Arts at W&M
[PAST EVENT] How Literary Canons Evolve: A Data-Driven Approach
Access & Features
- Open to the public
This talk will focus on Erik Fredner and J.D. Porter’s creation of a relational database that captures every author and work ever selected for The Norton Anthology of American Literature. Their database reveals in detail the changes in the literary canon over the past half-century of this influential anthology’s ten editions.
Fredner and Porter’s work shows that the common story of improved diversification in the canon of American literature is true—though more so with respect to race than gender. However, the biggest structural change they reveal has been massive growth in the number of anthologized authors. They argue that, while NAAL’s expansionist strategy has produced real gains, it also creates a canon that less effectively manages reader attention, affords women and people of color a less valuable position than many white male authors enjoyed when the canon was smaller, and tacitly accepts the notion that the new additions do not have the literary merit of the original roster, members of which Fredner and Porter argue editors too rarely replace. They support their position by revealing and critiquing the “Norton 103,” the authors who have been selected for every NAAL edition.
Building on the results of this pilot study, this talk will also discuss future directions for this project, including a collaboration with English and Data Science students at William & Mary working alongside Profs. Arthur Knight and Alexander Nwala.

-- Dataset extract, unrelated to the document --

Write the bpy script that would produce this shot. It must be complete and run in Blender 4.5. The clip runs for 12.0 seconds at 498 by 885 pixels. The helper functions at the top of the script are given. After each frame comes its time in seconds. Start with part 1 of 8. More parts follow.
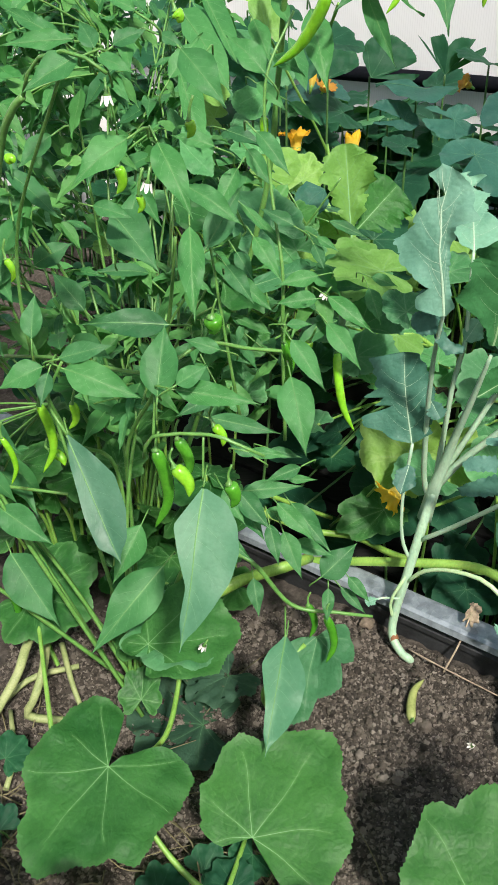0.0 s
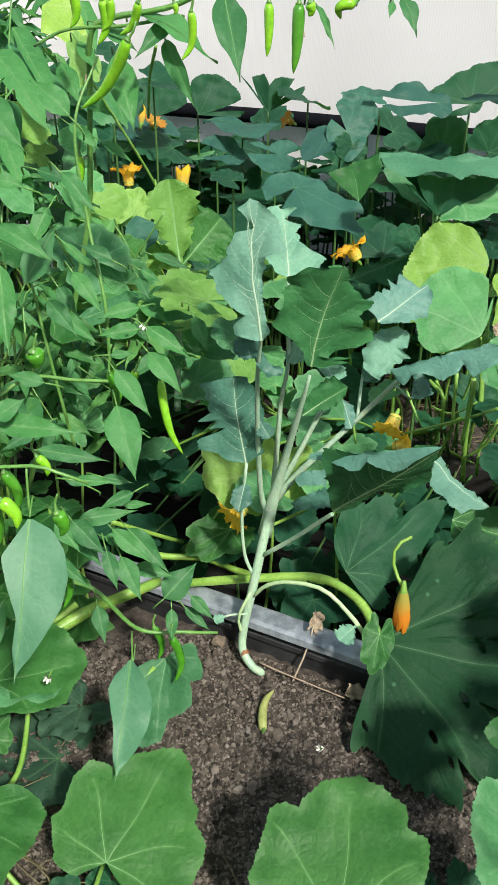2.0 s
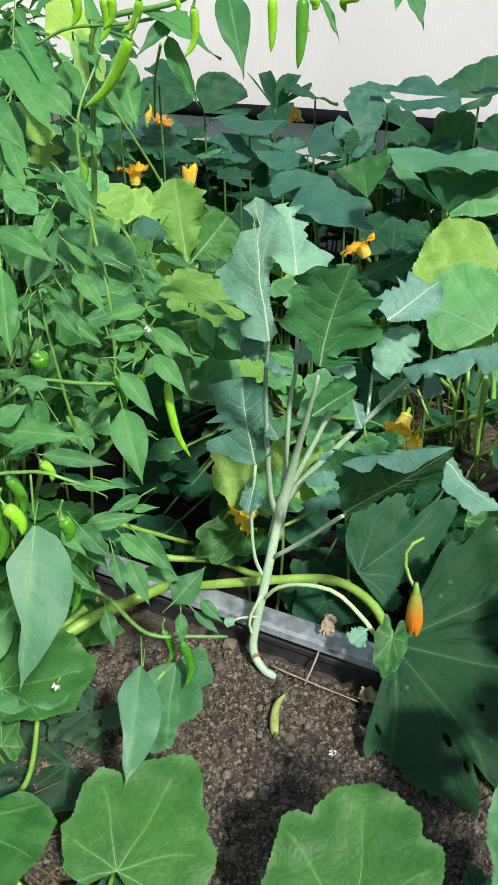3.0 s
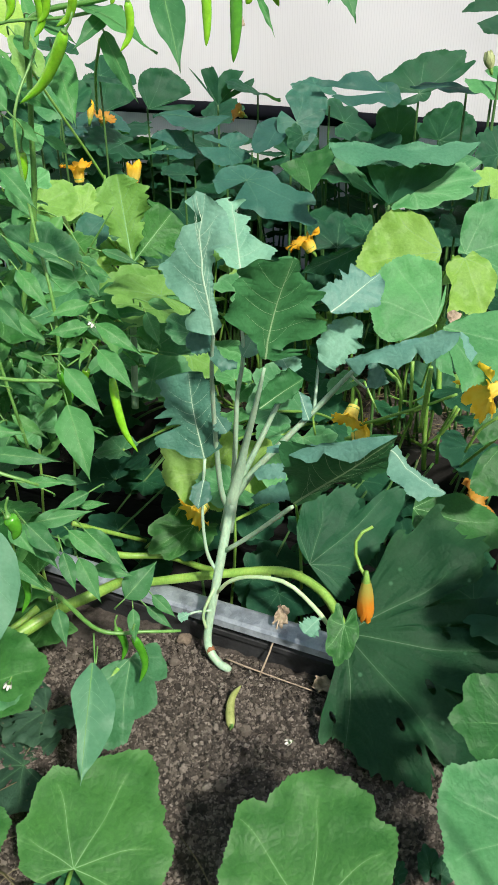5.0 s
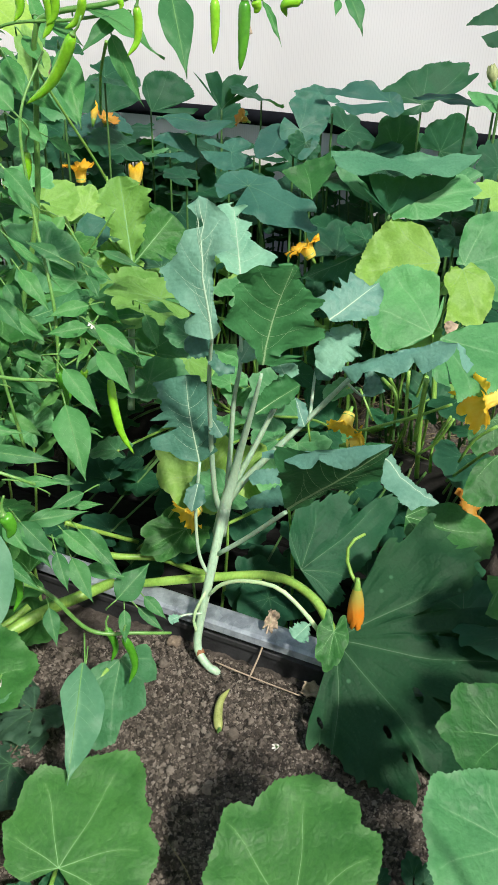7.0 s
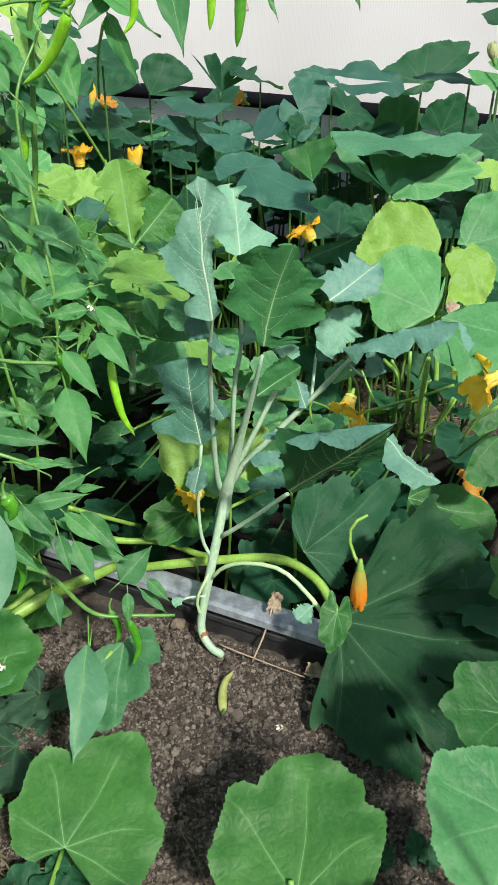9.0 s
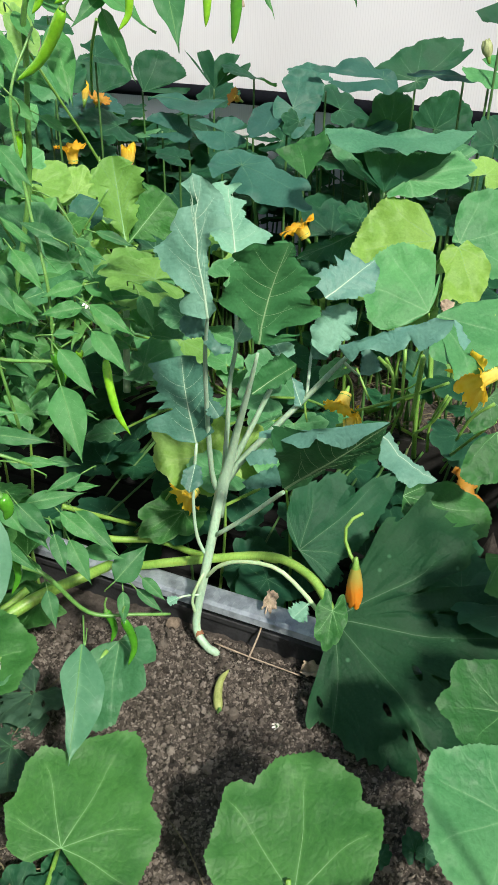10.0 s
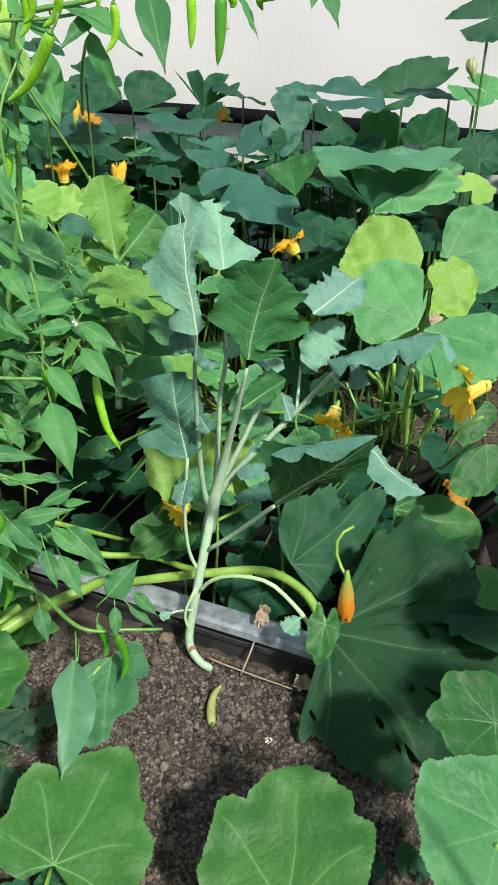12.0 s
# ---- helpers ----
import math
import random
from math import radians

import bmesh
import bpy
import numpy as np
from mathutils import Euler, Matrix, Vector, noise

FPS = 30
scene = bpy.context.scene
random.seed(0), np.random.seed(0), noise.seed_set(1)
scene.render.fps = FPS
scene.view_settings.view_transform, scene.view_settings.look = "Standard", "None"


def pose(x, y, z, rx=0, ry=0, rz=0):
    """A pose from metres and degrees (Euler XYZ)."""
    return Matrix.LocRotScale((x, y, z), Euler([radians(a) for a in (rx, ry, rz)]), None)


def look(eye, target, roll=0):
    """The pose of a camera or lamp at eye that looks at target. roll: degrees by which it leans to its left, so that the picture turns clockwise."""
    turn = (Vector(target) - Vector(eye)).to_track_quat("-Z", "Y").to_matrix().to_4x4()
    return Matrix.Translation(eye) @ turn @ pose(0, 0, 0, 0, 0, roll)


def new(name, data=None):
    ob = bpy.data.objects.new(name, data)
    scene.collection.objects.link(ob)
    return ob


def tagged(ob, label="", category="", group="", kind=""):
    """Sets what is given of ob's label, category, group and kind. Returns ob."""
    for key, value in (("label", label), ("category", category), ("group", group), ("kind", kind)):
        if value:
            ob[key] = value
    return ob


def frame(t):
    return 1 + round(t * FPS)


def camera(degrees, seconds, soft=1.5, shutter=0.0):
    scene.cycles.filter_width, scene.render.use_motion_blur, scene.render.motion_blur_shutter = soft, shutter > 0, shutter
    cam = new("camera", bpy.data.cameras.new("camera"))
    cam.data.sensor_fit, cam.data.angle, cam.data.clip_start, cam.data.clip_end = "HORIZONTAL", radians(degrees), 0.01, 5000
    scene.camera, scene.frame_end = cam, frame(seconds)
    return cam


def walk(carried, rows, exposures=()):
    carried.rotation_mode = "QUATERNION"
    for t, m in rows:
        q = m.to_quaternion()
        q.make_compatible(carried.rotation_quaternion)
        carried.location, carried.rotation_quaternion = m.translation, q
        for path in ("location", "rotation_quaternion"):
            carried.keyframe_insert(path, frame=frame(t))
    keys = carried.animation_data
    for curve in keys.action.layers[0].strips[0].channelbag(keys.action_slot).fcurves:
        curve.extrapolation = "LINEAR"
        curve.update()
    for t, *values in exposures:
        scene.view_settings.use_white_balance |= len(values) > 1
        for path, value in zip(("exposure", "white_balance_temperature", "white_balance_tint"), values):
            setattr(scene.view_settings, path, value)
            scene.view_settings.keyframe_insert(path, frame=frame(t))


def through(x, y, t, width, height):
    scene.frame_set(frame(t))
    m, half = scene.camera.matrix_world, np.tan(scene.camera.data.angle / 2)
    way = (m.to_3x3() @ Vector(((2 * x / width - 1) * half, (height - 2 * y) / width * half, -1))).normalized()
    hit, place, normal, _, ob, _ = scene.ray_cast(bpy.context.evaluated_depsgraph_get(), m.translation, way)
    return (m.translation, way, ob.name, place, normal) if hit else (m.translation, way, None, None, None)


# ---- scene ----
cam = camera(32.6, 12.0, soft=0.9)
PATH = [
    (0, (0.1, 0.572, 1.157), (0.091, 2.3, 0.149), -0.1),
    (0.5, (0.14, 0.549, 1.164), (0.294, 2.278, 0.171), 1.1),
    (1, (0.158, 0.513, 1.174), (0.453, 2.244, 0.218), 1.4),
    (1.5, (0.151, 0.532, 1.173), (0.473, 2.262, 0.222), 1.5),
    (2, (0.151, 0.528, 1.173), (0.451, 2.265, 0.226), 1.2),
    (2.5, (0.142, 0.544, 1.17), (0.406, 2.287, 0.225), 0.5),
    (3, (0.159, 0.545, 1.17), (0.431, 2.283, 0.219), 0.2),
    (3.5, (0.167, 0.543, 1.168), (0.496, 2.27, 0.215), 0.8),
    (5.5, (0.169, 0.531, 1.167), (0.553, 2.246, 0.212), 0.6),
    (6, (0.167, 0.529, 1.167), (0.56, 2.243, 0.214), 1.5),
    (6.5, (0.163, 0.531, 1.174), (0.557, 2.247, 0.227), 2.3),
    (8.5, (0.17, 0.527, 1.16), (0.547, 2.239, 0.199), 1.4),
    (9, (0.167, 0.527, 1.164), (0.548, 2.231, 0.189), 1.5),
    (9.5, (0.165, 0.532, 1.158), (0.556, 2.231, 0.178), 1.7),
    (10, (0.163, 0.532, 1.163), (0.561, 2.23, 0.183), 1.7),
    (10.5, (0.163, 0.532, 1.164), (0.565, 2.233, 0.192), 2.0),
    (11, (0.159, 0.533, 1.167), (0.557, 2.238, 0.201), 2.1),
    (11.5, (0.164, 0.528, 1.165), (0.559, 2.236, 0.202), 1.7),
    (12, (0.169, 0.521, 1.167), (0.581, 2.234, 0.219), 1.3),
]
walk(cam, [(t, look(eye, target, roll)) for t, eye, target, roll in PATH])

# ---- daylight ----
SUN_EL, SUN_AZ = radians(46), radians(166)  # height, and bearing from north (+y) clockwise
world = bpy.data.worlds.new("daylight")
scene.world = world
world.use_nodes = True
wt = world.node_tree
sky = wt.nodes.new("ShaderNodeTexSky")
sky.sky_type, sky.sun_disc = "NISHITA", False
sky.sun_elevation, sky.sun_rotation = SUN_EL, SUN_AZ
sky.air_density, sky.dust_density = 1.0, 2.5
wt.links.new(sky.outputs["Color"], wt.nodes["Background"].inputs["Color"])
wt.nodes["Background"].inputs["Strength"].default_value = 0.15
sun = new("sun", bpy.data.lights.new("sun", "SUN"))
sun.data.energy, sun.data.angle, sun.data.color = 5.0, radians(4), (1.0, 0.95, 0.86)
sun_from = Vector((math.sin(SUN_AZ) * math.cos(SUN_EL), math.cos(SUN_AZ) * math.cos(SUN_EL), math.sin(SUN_EL)))
sun.matrix_world = look(sun_from * 20, (0, 0, 0))
scene.view_settings.exposure = 0.16

# ---- materials ----
def node(nt, kind, **values):
    n = nt.nodes.new(kind)
    for k, v in values.items():
        if k in n.inputs:
            n.inputs[k].default_value = v
    return n


def blank(name):
    m = bpy.data.materials.new(name)
    m.use_nodes = True
    nt = m.node_tree
    return m, nt, nt.nodes["Principled BSDF"], nt.nodes["Material Output"]


def ramp(nt, fac, stops):
    r = nt.nodes.new("ShaderNodeValToRGB")
    while len(r.color_ramp.elements) < len(stops):
        r.color_ramp.elements.new(0.5)
    for e, (p, c) in zip(r.color_ramp.elements, stops):
        e.position, e.color = p, (*c, 1)
    nt.links.new(fac, r.inputs["Fac"])
    return r.outputs["Color"]


def mixed(nt, fac, a, b, blend="MIX"):
    m = nt.nodes.new("ShaderNodeMix")
    m.data_type, m.blend_type = "RGBA", blend
    for sock, v in ((m.inputs["Factor"], fac), (m.inputs[6], a), (m.inputs[7], b)):
        if isinstance(v, (tuple, float, int)):
            sock.default_value = (*v, 1) if isinstance(v, tuple) else v
        else:
            nt.links.new(v, sock)
    return m.outputs[2]


def shifted(nt):
    """Object coordinates, moved by each object's own random number."""
    tc, oi = nt.nodes.new("ShaderNodeTexCoord"), nt.nodes.new("ShaderNodeObjectInfo")
    add, mul = nt.nodes.new("ShaderNodeVectorMath"), nt.nodes.new("ShaderNodeMath")
    mul.operation, mul.inputs[1].default_value = "MULTIPLY", 37.0
    nt.links.new(oi.outputs["Random"], mul.inputs[0])
    nt.links.new(tc.outputs["Object"], add.inputs[0])
    nt.links.new(mul.outputs[0], add.inputs[1])
    return add.outputs[0], oi.outputs["Random"]


def noise_of(nt, co, scale, detail=4.0, rough=0.55):
    n = node(nt, "ShaderNodeTexNoise", Scale=scale, Detail=detail, Roughness=rough)
    nt.links.new(co, n.inputs["Vector"])
    return n.outputs["Fac"]


def leaf_material(name, dark, light, pale, rough=0.45, through=0.3, glow=(0.10, 0.42, 0.03), spots=None, bumps=0.34, crinkle=48.0, grain=0.3, sheen=0.32, net=75.0, quilt=0.16):
    """A thin leaf: two greens in large blotches, fine grain, paler beside the veins, light that shines through."""
    m, nt, bsdf, out = blank(name)
    co, rnd = shifted(nt)
    big, fine = noise_of(nt, co, 9.0, 3.0), noise_of(nt, co, 160.0, 4.0, 0.7)
    col = ramp(nt, big, [(0.3, dark), (0.72, light)])
    col = mixed(nt, grain, col, ramp(nt, fine, [(0.3, tuple(0.6 * c for c in dark)), (0.75, tuple(1.25 * c for c in light))]))
    at = nt.nodes.new("ShaderNodeAttribute")
    at.attribute_name = "vein"
    col = mixed(nt, at.outputs["Fac"], col, pale)
    if spots:
        v = node(nt, "ShaderNodeTexVoronoi", Scale=spots[1])
        nt.links.new(co, v.inputs["Vector"])
        col = mixed(nt, ramp(nt, v.outputs["Distance"], [(0.04, (1, 1, 1)), (0.12, (0, 0, 0))]), col, spots[0])
    hsv = nt.nodes.new("ShaderNodeHueSaturation")
    mr = node(nt, "ShaderNodeMapRange")
    mr.inputs[3].default_value, mr.inputs[4].default_value = 0.76, 1.2
    nt.links.new(rnd, mr.inputs[0])
    nt.links.new(mr.outputs[0], hsv.inputs["Value"])
    mh = node(nt, "ShaderNodeMapRange")
    mh.inputs[3].default_value, mh.inputs[4].default_value = 0.512, 0.488
    nt.links.new(rnd, mh.inputs[0])
    nt.links.new(mh.outputs[0], hsv.inputs["Hue"])
    nt.links.new(col, hsv.inputs["Color"])
    col = hsv.outputs["Color"]
    nt.links.new(col, bsdf.inputs["Base Color"])
    rr = node(nt, "ShaderNodeMapRange")
    rr.inputs[3].default_value, rr.inputs[4].default_value = rough - 0.1, rough + 0.15
    nt.links.new(big, rr.inputs[0])
    nt.links.new(rr.outputs[0], bsdf.inputs["Roughness"])
    bsdf.inputs["Specular IOR Level"].default_value = sheen
    # the fine net of veins: thin paler lines sunk between little pillows
    warp = nt.nodes.new("ShaderNodeTexNoise")
    warp.inputs["Scale"].default_value = 30.0
    nt.links.new(co, warp.inputs["Vector"])
    wm, wa = nt.nodes.new("ShaderNodeVectorMath"), nt.nodes.new("ShaderNodeVectorMath")
    wm.operation, wm.inputs["Scale"].default_value = "SCALE", 0.02
    nt.links.new(warp.outputs["Color"], wm.inputs[0])
    nt.links.new(co, wa.inputs[0])
    nt.links.new(wm.outputs[0], wa.inputs[1])
    vo = node(nt, "ShaderNodeTexVoronoi", Scale=net)
    vo.feature = "DISTANCE_TO_EDGE"
    nt.links.new(wa.outputs[0], vo.inputs["Vector"])
    pillow = node(nt, "ShaderNodeMapRange")
    pillow.interpolation_type = "SMOOTHSTEP"
    pillow.inputs[2].default_value = 0.28
    nt.links.new(vo.outputs["Distance"], pillow.inputs[0])
    cr = noise_of(nt, co, crinkle, 3.0, 0.6)
    b0 = node(nt, "ShaderNodeBump", Strength=quilt, Distance=0.0022)
    nt.links.new(pillow.outputs[0], b0.inputs["Height"])
    b1 = node(nt, "ShaderNodeBump", Strength=bumps, Distance=0.004)
    nt.links.new(cr, b1.inputs["Height"])
    nt.links.new(b0.outputs["Normal"], b1.inputs["Normal"])
    b2 = node(nt, "ShaderNodeBump", Strength=0.15, Distance=0.0006)
    nt.links.new(fine, b2.inputs["Height"])
    nt.links.new(b1.outputs["Normal"], b2.inputs["Normal"])
    nt.links.new(b2.outputs["Normal"], bsdf.inputs["Normal"])
    tr = node(nt, "ShaderNodeBsdfTranslucent")
    nt.links.new(mixed(nt, 0.5, col, glow), tr.inputs["Color"])
    nt.links.new(b2.outputs["Normal"], tr.inputs["Normal"])
    mx = nt.nodes.new("ShaderNodeMixShader")
    mx.inputs[0].default_value = through
    nt.links.new(bsdf.outputs[0], mx.inputs[1])
    nt.links.new(tr.outputs[0], mx.inputs[2])
    nt.links.new(mx.outputs[0], out.inputs["Surface"])
    return m


def plain_material(name, a, b, scale=20.0, rough=0.5, metal=0.0, bump=0.2, depth=0.002, stretch=None, spec=0.5, coat=0.0, sub=0.0):
    """Two tones in blotches and grain, with fine relief."""
    m, nt, bsdf, out = blank(name)
    co, rnd = shifted(nt)
    if stretch:
        mp = nt.nodes.new("ShaderNodeMapping")
        mp.inputs["Scale"].default_value = stretch
        nt.links.new(co, mp.inputs["Vector"])
        co = mp.outputs[0]
    big, fine = noise_of(nt, co, scale, 4.0), noise_of(nt, co, scale * 9, 3.0, 0.7)
    col = ramp(nt, big, [(0.32, a), (0.68, b)])
    col = mixed(nt, 0.3, col, ramp(nt, fine, [(0.3, tuple(0.55 * c for c in a)), (0.7, tuple(min(1, 1.3 * c) for c in b))]))
    nt.links.new(col, bsdf.inputs["Base Color"])
    bsdf.inputs["Roughness"].default_value, bsdf.inputs["Metallic"].default_value = rough, metal
    bsdf.inputs["Specular IOR Level"].default_value = spec
    bsdf.inputs["Coat Weight"].default_value = coat
    if sub:
        bsdf.inputs["Subsurface Weight"].default_value, bsdf.inputs["Subsurface Scale"].default_value = sub, 0.006
    bp = node(nt, "ShaderNodeBump", Strength=bump, Distance=depth)
    nt.links.new(mixed(nt, 0.5, big, fine), bp.inputs["Height"])
    nt.links.new(bp.outputs["Normal"], bsdf.inputs["Normal"])
    return m


def petal_material(name, throat, rim, low=0.25, high=0.8):
    """A thin crinkled petal, paler in its throat."""
    m, nt, bsdf, out = blank(name)
    co, rnd = shifted(nt)
    at = nt.nodes.new("ShaderNodeAttribute")
    at.attribute_name = "vein"
    n = noise_of(nt, co, 90, 4, 0.6)
    col = mixed(nt, ramp(nt, at.outputs["Fac"], [(low, (0, 0, 0)), (high, (1, 1, 1))]), throat, rim)
    col = mixed(nt, 0.25, col, ramp(nt, n, [(0.3, tuple(0.75 * c for c in rim)), (0.7, throat)]))
    nt.links.new(col, bsdf.inputs["Base Color"])
    bsdf.inputs["Roughness"].default_value = 0.6
    bp = node(nt, "ShaderNodeBump", Strength=0.6, Distance=0.003)
    nt.links.new(n, bp.inputs["Height"])
    nt.links.new(bp.outputs["Normal"], bsdf.inputs["Normal"])
    tr = node(nt, "ShaderNodeBsdfTranslucent")
    nt.links.new(col, tr.inputs["Color"])
    mx = nt.nodes.new("ShaderNodeMixShader")
    mx.inputs[0].default_value = 0.45
    nt.links.new(bsdf.outputs[0], mx.inputs[1])
    nt.links.new(tr.outputs[0], mx.inputs[2])
    nt.links.new(mx.outputs[0], out.inputs["Surface"])
    return m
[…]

Erik Fredner is Postdoctoral Research Associate and Lecturer at the University of Virginia, where he teaches in the College’s new liberal arts curriculum. His work has been published or is forthcoming in PMLA, Nineteenth-Century Literature, The Nathaniel Hawthorne Review, The Cambridge Companion to the Novel, and elsewhere. His first book project is about literature and statistical thinking in nineteenth and twentieth century US literature and culture.
J.D. Porter is a Digital Humanities Specialist in the Price Lab for Digital Humanities at the University of Pennsylvania. He specializes in text mining, American literature from modernism to today, and literature and philosophy. Places to find his work include Synthese, Cultural Analytics, Episteme, The Atlantic, Ralph Ellison in Context, and (soon) PMLA.